Singapore Financial Regulator Sounds Alarm on AI Valuations
The Monetary Authority of Singapore (MAS) has issued a stark warning about inflated valuations in the artificial intelligence sector, cautioning that current market conditions could expose investors to significant corrections. In its annual Financial Stability Review, the regulator highlighted that equity markets are seeing “relatively stretched valuations concentrated in the technology and AI sectors.”
Opaque Financing Structures Raise Concerns
The MAS specifically called out “novel and potentially circular private financing arrangements” being used by major technology firms to fund their expansions. These include special purpose vehicles, private credit structures, and unconventional accounting treatments that could mask leverage and increase funding dependencies.
“Some Big Tech firms have turned to the use of novel and potentially circular private financing arrangements to fund their expansions,” the MAS wrote, emphasizing that these structures could amplify risks across the financial system.
AI Valuation Frenzy: Echoes of Dot-Com Bubble
The warning comes as AI companies continue to achieve staggering valuations. OpenAI, creator of ChatGPT, recently reached a $500 billion valuation and is reportedly targeting $1 trillion ahead of a potential 2026 IPO. Meanwhile, Anthropic has nearly tripled its value since March, soaring from $60 billion to $170 billion.
Expert Analysis: Bubble Concerns vs. Real Potential
Jordi Alexander, CEO of trading firm Selini Capital, told Decrypt that questions about an AI bubble are “fair to ask” given the current market conditions. “With the game-altering productivity gains from AI expected still in the distant horizon, questions of a temporary AI bubble are fair to ask,” he said.

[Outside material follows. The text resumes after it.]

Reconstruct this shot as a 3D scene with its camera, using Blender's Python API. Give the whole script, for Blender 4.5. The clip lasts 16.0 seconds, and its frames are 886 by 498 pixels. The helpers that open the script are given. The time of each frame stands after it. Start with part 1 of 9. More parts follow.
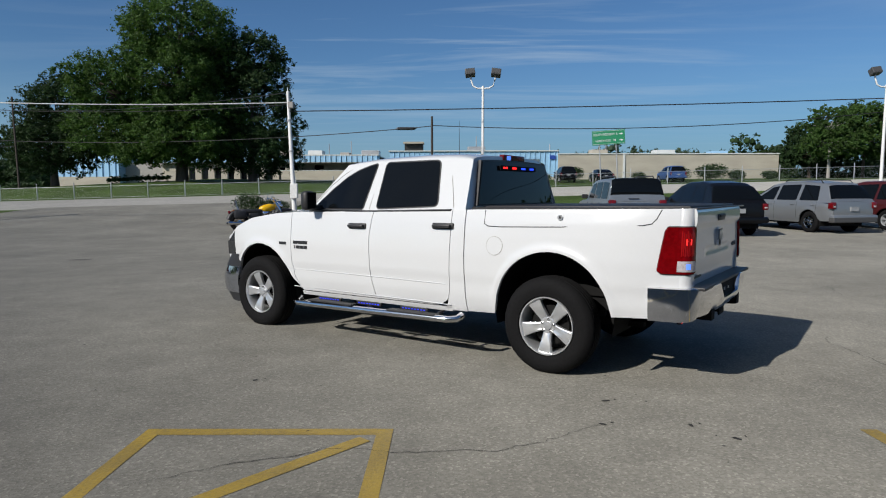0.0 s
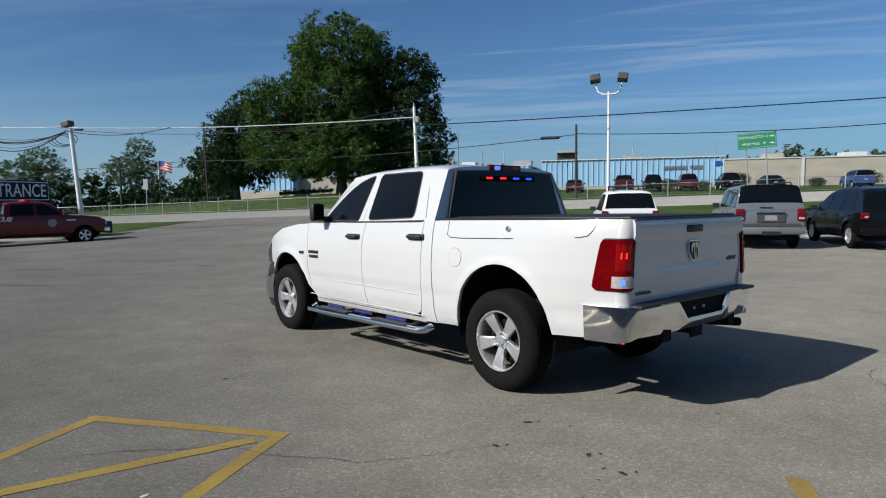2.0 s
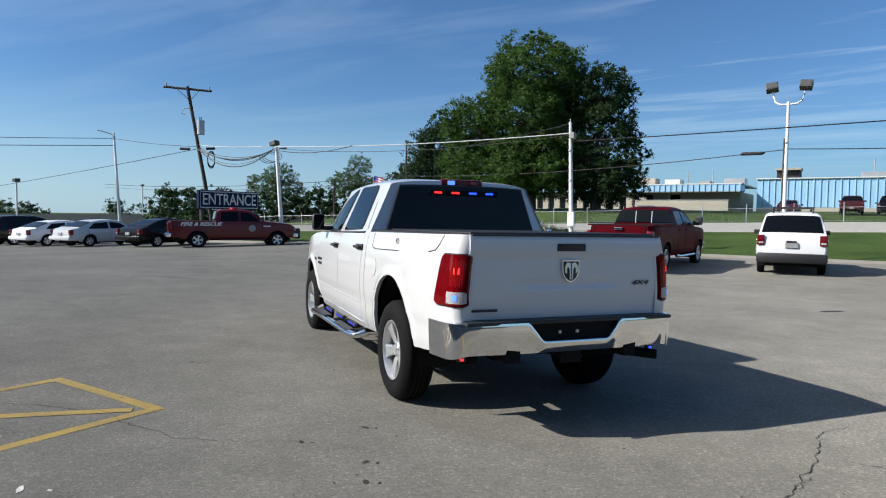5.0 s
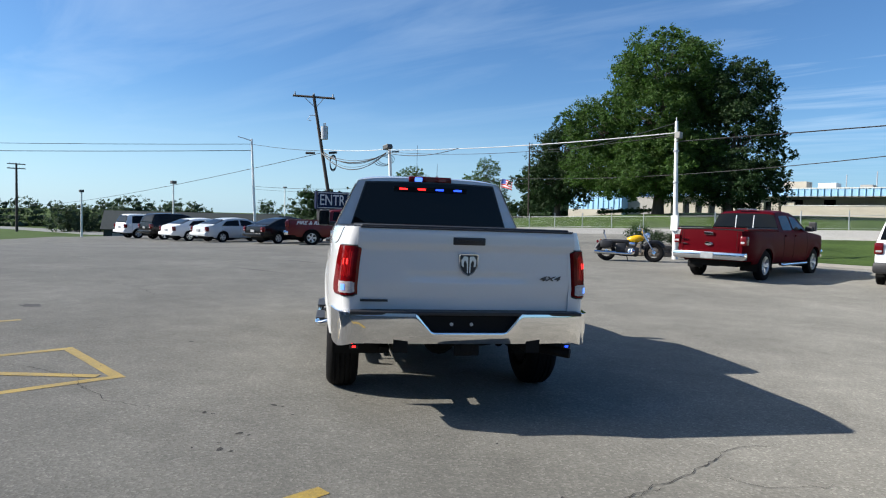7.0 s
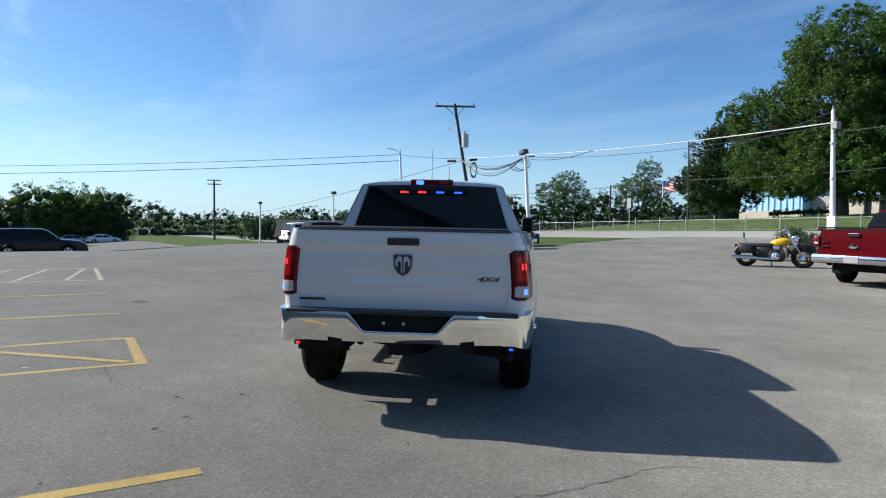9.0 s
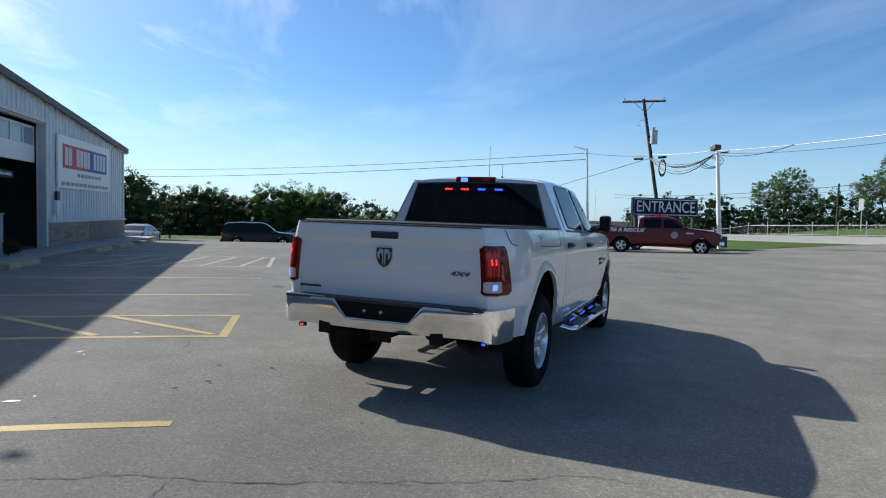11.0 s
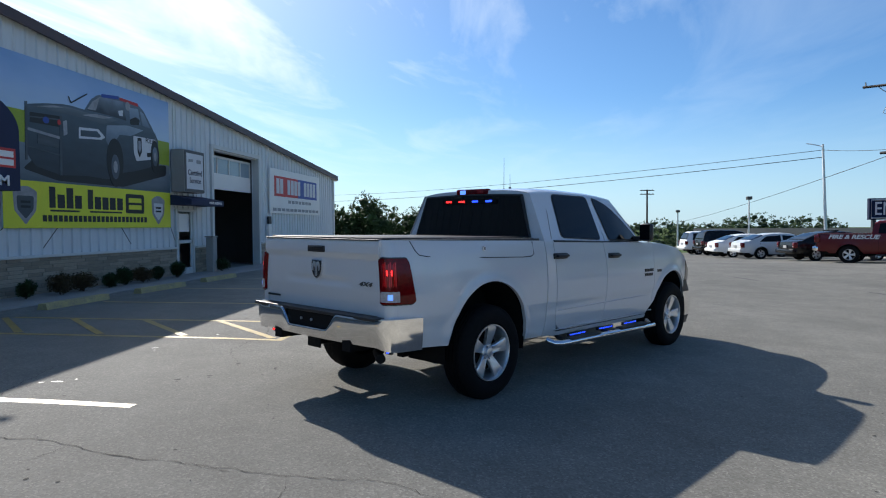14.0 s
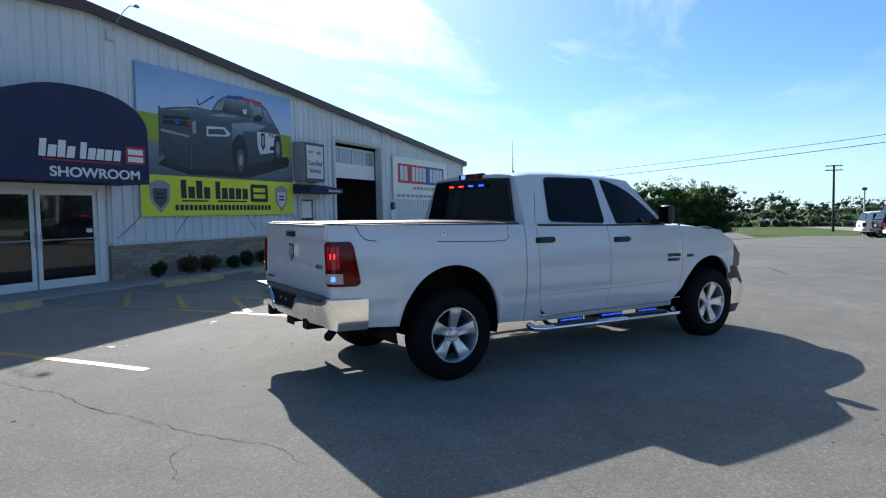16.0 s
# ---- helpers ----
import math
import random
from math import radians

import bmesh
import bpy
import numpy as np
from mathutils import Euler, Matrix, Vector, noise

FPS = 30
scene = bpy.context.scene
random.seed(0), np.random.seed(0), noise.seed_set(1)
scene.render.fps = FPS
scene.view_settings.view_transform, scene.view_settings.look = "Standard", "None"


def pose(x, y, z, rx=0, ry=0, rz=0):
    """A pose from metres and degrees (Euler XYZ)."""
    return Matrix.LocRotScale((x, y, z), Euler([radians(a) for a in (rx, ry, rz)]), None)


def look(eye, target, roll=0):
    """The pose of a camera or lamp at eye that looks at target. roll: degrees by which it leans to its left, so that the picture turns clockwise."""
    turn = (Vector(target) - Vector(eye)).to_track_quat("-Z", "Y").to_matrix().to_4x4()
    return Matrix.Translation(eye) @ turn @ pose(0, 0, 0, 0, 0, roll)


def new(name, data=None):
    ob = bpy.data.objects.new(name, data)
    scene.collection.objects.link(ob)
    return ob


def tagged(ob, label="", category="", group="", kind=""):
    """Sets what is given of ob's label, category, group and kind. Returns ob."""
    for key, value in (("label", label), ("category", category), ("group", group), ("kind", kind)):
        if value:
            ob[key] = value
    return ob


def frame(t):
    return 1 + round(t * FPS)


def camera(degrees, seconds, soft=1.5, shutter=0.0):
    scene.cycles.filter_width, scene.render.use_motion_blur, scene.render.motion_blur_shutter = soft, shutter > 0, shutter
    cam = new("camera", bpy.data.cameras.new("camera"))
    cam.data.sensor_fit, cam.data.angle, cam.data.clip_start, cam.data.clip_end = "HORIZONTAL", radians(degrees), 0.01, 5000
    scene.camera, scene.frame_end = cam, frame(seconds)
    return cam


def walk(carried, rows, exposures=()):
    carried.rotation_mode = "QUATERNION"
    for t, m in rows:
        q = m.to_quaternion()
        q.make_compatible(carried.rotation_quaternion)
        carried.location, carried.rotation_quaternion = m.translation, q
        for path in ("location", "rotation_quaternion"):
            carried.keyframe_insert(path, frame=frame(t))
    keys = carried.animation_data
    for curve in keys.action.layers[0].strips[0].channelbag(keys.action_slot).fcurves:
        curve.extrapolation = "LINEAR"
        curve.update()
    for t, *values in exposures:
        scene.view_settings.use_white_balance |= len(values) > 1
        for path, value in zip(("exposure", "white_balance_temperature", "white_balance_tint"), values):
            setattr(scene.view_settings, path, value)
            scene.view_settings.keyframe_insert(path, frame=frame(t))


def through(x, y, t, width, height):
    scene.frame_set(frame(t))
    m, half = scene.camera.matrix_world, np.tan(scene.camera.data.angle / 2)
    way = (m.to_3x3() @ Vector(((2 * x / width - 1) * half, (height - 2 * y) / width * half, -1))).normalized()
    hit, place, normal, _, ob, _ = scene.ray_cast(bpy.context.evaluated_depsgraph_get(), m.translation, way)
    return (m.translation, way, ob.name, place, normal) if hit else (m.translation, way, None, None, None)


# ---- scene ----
cam = camera(69.4, 16.0, soft=1.1)
PATH = [
    (0.0, (0.009, 0.039, 1.487), (0.004, 2.03, 1.295), -0.1),
    (0.5, (0.433, 0.052, 1.49), (0.309, 2.04, 1.312), -0.71),
    (1.0, (0.849, 0.089, 1.48), (0.602, 2.066, 1.305), -0.93),
    (1.5, (1.26, 0.197, 1.484), (0.881, 2.153, 1.307), -1.09),
    (2.0, (1.668, 0.255, 1.483), (1.166, 2.185, 1.326), -0.72),
    (2.5, (2.065, 0.348, 1.467), (1.403, 2.229, 1.314), -0.09),
    (3.0, (2.468, 0.41, 1.476), (1.713, 2.258, 1.358), -0.15),
    (3.5, (2.867, 0.485, 1.473), (2.007, 2.286, 1.358), -0.22),
    (4.0, (3.269, 0.624, 1.483), (2.336, 2.39, 1.372), 0.07),
    (6.5, (4.964, 1.819, 1.41), (3.625, 3.301, 1.303), 1.51),
    (7.0, (5.325, 2.011, 1.42), (3.911, 3.421, 1.315), 1.53),
    (7.5, (5.571, 2.314, 1.403), (4.064, 3.624, 1.293), 1.28),
    (8.0, (5.843, 2.594, 1.412), (4.26, 3.812, 1.306), 0.92),
    (8.5, (6.102, 2.904, 1.405), (4.437, 4.007, 1.302), 1.09),
    (9.0, (6.327, 3.26, 1.411), (4.604, 4.27, 1.315), 0.68),
    (9.5, (6.573, 3.593, 1.412), (4.788, 4.49, 1.318), 1.2),
    (10.0, (6.729, 3.96, 1.404), (4.874, 4.703, 1.303), 1.24),
    (12.5, (7.368, 5.886, 1.414), (5.371, 5.94, 1.321), 0.81),
    (13.0, (7.372, 6.304, 1.399), (5.374, 6.262, 1.318), 0.03),
    (13.5, (7.329, 6.71, 1.404), (5.338, 6.533, 1.324), -0.08),
    (14.0, (7.299, 7.091, 1.417), (5.322, 6.799, 1.346), -0.35),
    (14.5, (7.294, 7.51, 1.415), (5.341, 7.085, 1.337), -0.61),
    (15.0, (7.184, 7.921, 1.39), (5.263, 7.373, 1.292), -0.95),
    (15.5, (7.099, 8.338, 1.397), (5.212, 7.686, 1.283), -1.66),
    (16.0, (6.998, 8.733, 1.406), (5.156, 7.963, 1.291), -1.08),
]
walk(cam, [(t, look(eye, target, roll)) for t, eye, target, roll in PATH], [(0.0, -0.12), (1.5, -0.03), (4.0, 0.17), (6.5, 0.72), (10.0, 0.74), (12.5, 0.64), (15.0, 0.7), (16.0, 0.92)])

# ---- daylight ----
SUN = Vector((-1.09, -0.97, 0.98)).normalized()
SUN_EL = math.asin(SUN.z)
SUN_AZ = math.atan2(SUN.x, SUN.y)
world = bpy.data.worlds.new("sky")
scene.world = world
world.use_nodes = True
wn, wl = world.node_tree.nodes, world.node_tree.links
wn.clear()
w_out = wn.new("ShaderNodeOutputWorld")
w_bg = wn.new("ShaderNodeBackground")
w_sky = wn.new("ShaderNodeTexSky")
w_sky.sky_type = "NISHITA"
w_sky.sun_disc = False
w_sky.sun_elevation = SUN_EL
w_sky.sun_rotation = SUN_AZ
w_sky.altitude = 200.0
w_sky.air_density, w_sky.dust_density, w_sky.ozone_density = 1.0, 0.45, 4.0
w_bg.inputs["Strength"].default_value = 0.076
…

Nirav Murthy, co-founder and co-CEO of Camp Network, agreed that valuations have outpaced fundamentals. “We’re in a phase where capital intensity, circular deal structures, and opaque accounting can make growth look inevitable when it’s really just well-financed,” he told Decrypt.
Intellectual Property Risks Loom Large
Murthy also highlighted unresolved intellectual property disputes as a significant risk factor for the sector. “We’re seeing models trained on questionable datasets, rights disputes kicked down the road, and legal risk treated as a line item,” he warned, emphasizing that durable profits require “rights-clean, clearly licensed, provenance-verified data as core infrastructure.”
Market Implications and Future Outlook
Despite the concerns, experts note that parts of the AI ecosystem—particularly chipmakers and major platforms—remain fundamentally profitable. However, the MAS warning suggests that investors should approach AI investments with caution, particularly given the sector’s heavy concentration in global equity markets.
Murthy concluded that if investor sentiment cools, “the pain will show first in long-duration equities and private credit linked to data-center buildouts,” suggesting that the next phase of AI growth must be “earned with real unit economics” rather than speculative financing.